CAMPUS LIFE EDITOR
Originally published on Medium
Joe Donnelly’s maybe too-big wedding band wiggles its way up and then down his ring finger as he strums his mini acoustic Martin in front of a classroom only half-full. He addresses two late students who come into the classroom, cowering, as they make their way to their self-assigned black chairs without missing a beat. Then he continues on, head down. Joe Donnelly is the professor, the authority, the know-it-all. He repeats himself a lot, laughs (most of the time, awkwardly) at his own jokes, and often breaks into song and dance. But whether or not he tries to, Donnelly wins, not only with his attempt at the Stones’ “Street Fighting Man,” but also with his plain and practiced charm, which he built and mastered over time as a journalist for the past 20 years. I’m sure if you asked him, Donnelly would agree, too.
Some of us 2018 liberal arts college kids scoff at the thought of professors and their said craft or respective job. With an obvious and natural distaste for authority, inspired by our new president and coupled with time moving too slow, students can put professors in a tight spot, especially if they happen to be “old, expensive white guys,” as Donnelly calls himself. The attitudes of these young adults have grown layers in the past year since Trump’s inauguration and often have a tendency to speak volumes (though sometimes irrationally or at the wrong time). For his now almost-full classroom, Donnelly’s students just listen.
On the screen of his shiny Macbook is Donnelly’s most recent body of work, LA Man: Profiles from a Big City and a Small World, a collection of his best profiles. Donnelly completed these profiles over the span of his career as a writer in Los Angeles for some of the biggest news publications, such as the Los Angeles Times, the Los Angeles Weekly, the Surfer’s Journal, and Orion Magazine. The profiles feature intimate experiences and conversations with Hollywood actors and actresses, artists, surfers, and misfits alike. L.A. Man was released on April 17. Just a few days after on April 12, Skylight Books in Los Angeles and the book’s publisher Rare Bird Books hosted an event for Donnelly. which included excerpt readings of L.A. Man and a book signing at the end.
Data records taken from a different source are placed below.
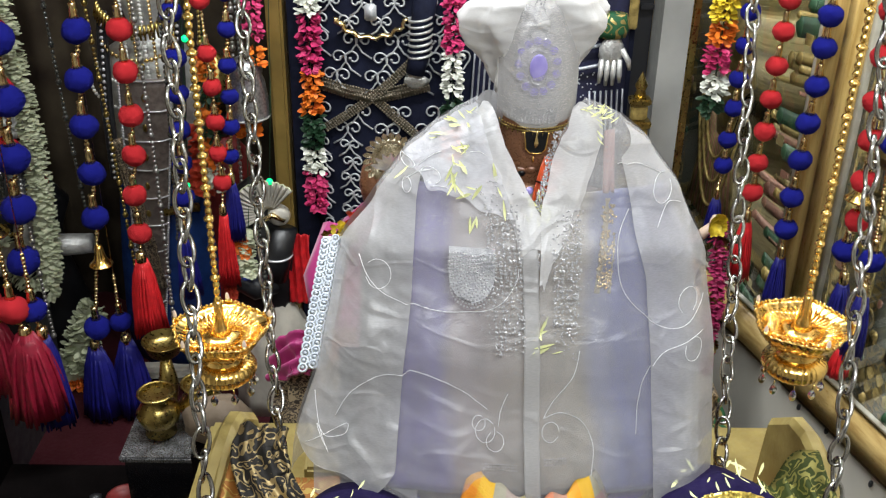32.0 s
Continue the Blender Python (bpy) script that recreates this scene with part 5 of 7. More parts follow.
def tassel(x, y, z0, z1, width, seed):
    r = random.Random(seed)
    m = Mesh()
    n = 110
    for i in range(n):
        a, k = r.uniform(0, 2 * math.pi), math.sqrt(r.random())
        ex = math.cos(a) * k * width * 0.5
        ey = math.sin(a) * k * width * 0.4
        e = z1 + r.uniform(0, 0.08) * (z0 - z1)
        pts = []
        for j in range(5):
            t = j / 4
            f = 0.22 + 0.78 * t ** 0.6
            pts.append((x + ex * f + 0.02 * width * math.sin(i + t * 5), y + ey * f, z0 + (e - z0) * t))
        m.tube(pts, [width * 0.045] * 4 + [width * 0.02], 3)
    m.lathe([(width * 0.10, 0.0), (width * 0.22, -0.1 * (z0 - z1)), (width * 0.33, -0.5 * (z0 - z1)), (width * 0.40, -0.93 * (z0 - z1))], (x, y, z0), 20, lambda a, i: 1 + 0.06 * math.sin(a * 13) + 0.05 * math.sin(a * 7), squash=(1, 0.8))
    return m


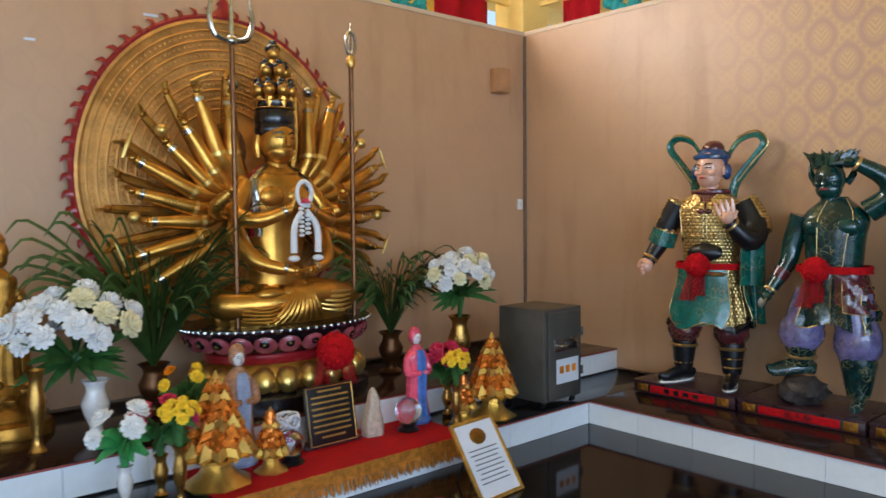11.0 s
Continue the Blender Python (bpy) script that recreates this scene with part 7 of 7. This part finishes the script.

Next week, Chevalier’s Books (126 N Larchmont Blvd, Los Angeles) will be hosting another book signing event in celebration of L.A. Man on Thurs., April 26.
It is a Wednesday when Donnelly plays his guitar for his class, but, somehow, the clock turns faster than his foot taps against the linoleum floor in Hoover 205, and now it is Friday. Third-year Sheila Samson, who sits among the many wide-eyed students, is one of the first to ask Donnelly a question, after he presents this opportunity to the class.
“Writing is very lonely,” said Donnelly. “I’m kind of in the twilight of my hireability with major organizations; major magazines. I’ve worked for several. I’ve done my own thing. I’ve worked for magazines. I’ve worked inside; I’ve worked outside. I’ve been at the LA Times. I’ve been at the LA Weekly, at the Washington Post. I’ve been all over the place. I’ve started up an investigative project in Santa Barbara. I started up a publication in Los Angeles called Slake that was really popular and critically well-received for a little while. All this kind of stuff, but the fact is, I’m a fifty — ” he pauses for a moment, “. . . three year-old white male, and no newsrooms are looking to hire that right now. My time is over.”
A first-year student repeats his “nobody’s going to hire an expensive old white guy” statement back to him, now ending in a question mark, and Donnelly clarifies himself: “Yeah . . . or very few places.”
Donnelly never pictured himself being a teacher, but over time he found a new passion and went with it. “I also have found that I like this; I like teaching. I like you guys,” he tells the class.
In accomplishing so much, Donnelly has also learned many lessons along the way.
“I think, having had 20-some years of [being sober] under my belt and working on it and working on myself as well, has made me better prepared for the gifts that Olivia (his daughter) had to present to me,” said Donnelly. “Being open and receptive to the gifts that life has to present to you is, I think, the key to having a good life . . . I’ve blown a lot of them up in my past. You know when you’re turning yourself inside out? I wasted a lot of time and energy, as well, doing that. It’s always work, you know? I’ll always have things that I’ll have to keep an eye on. I’ll have a tendency to want to detach, to want to go away. I’ll have impulse control issues . . . I’ll always have to sort of maintain. There’s always room for improvement. Part of it is learning to not beat yourself up so much as well.”
He looks up at the class, focusing. “You guys are all perfect, by the way. You are, you are. You’re all perfect. A lot of it is coming to embrace that and live in it, rather than fight against it,” said Donnelly.
While Donnelly attempts to teach his students how to write profiles on other people — important people, relevant people, big people — he understands, too, that his students are also trying to work on the profile of themselves, as he still is, some fifty years later. In this endeavor, Donnelly is open and receptive, now more than ever, it seems.
“You guys help me care about the world,” said Donnelly. “You guys help me care about the future . . . ‘cause I care about you. I mean, now that I have a daughter, I care much more about it than I did three years ago, you know?”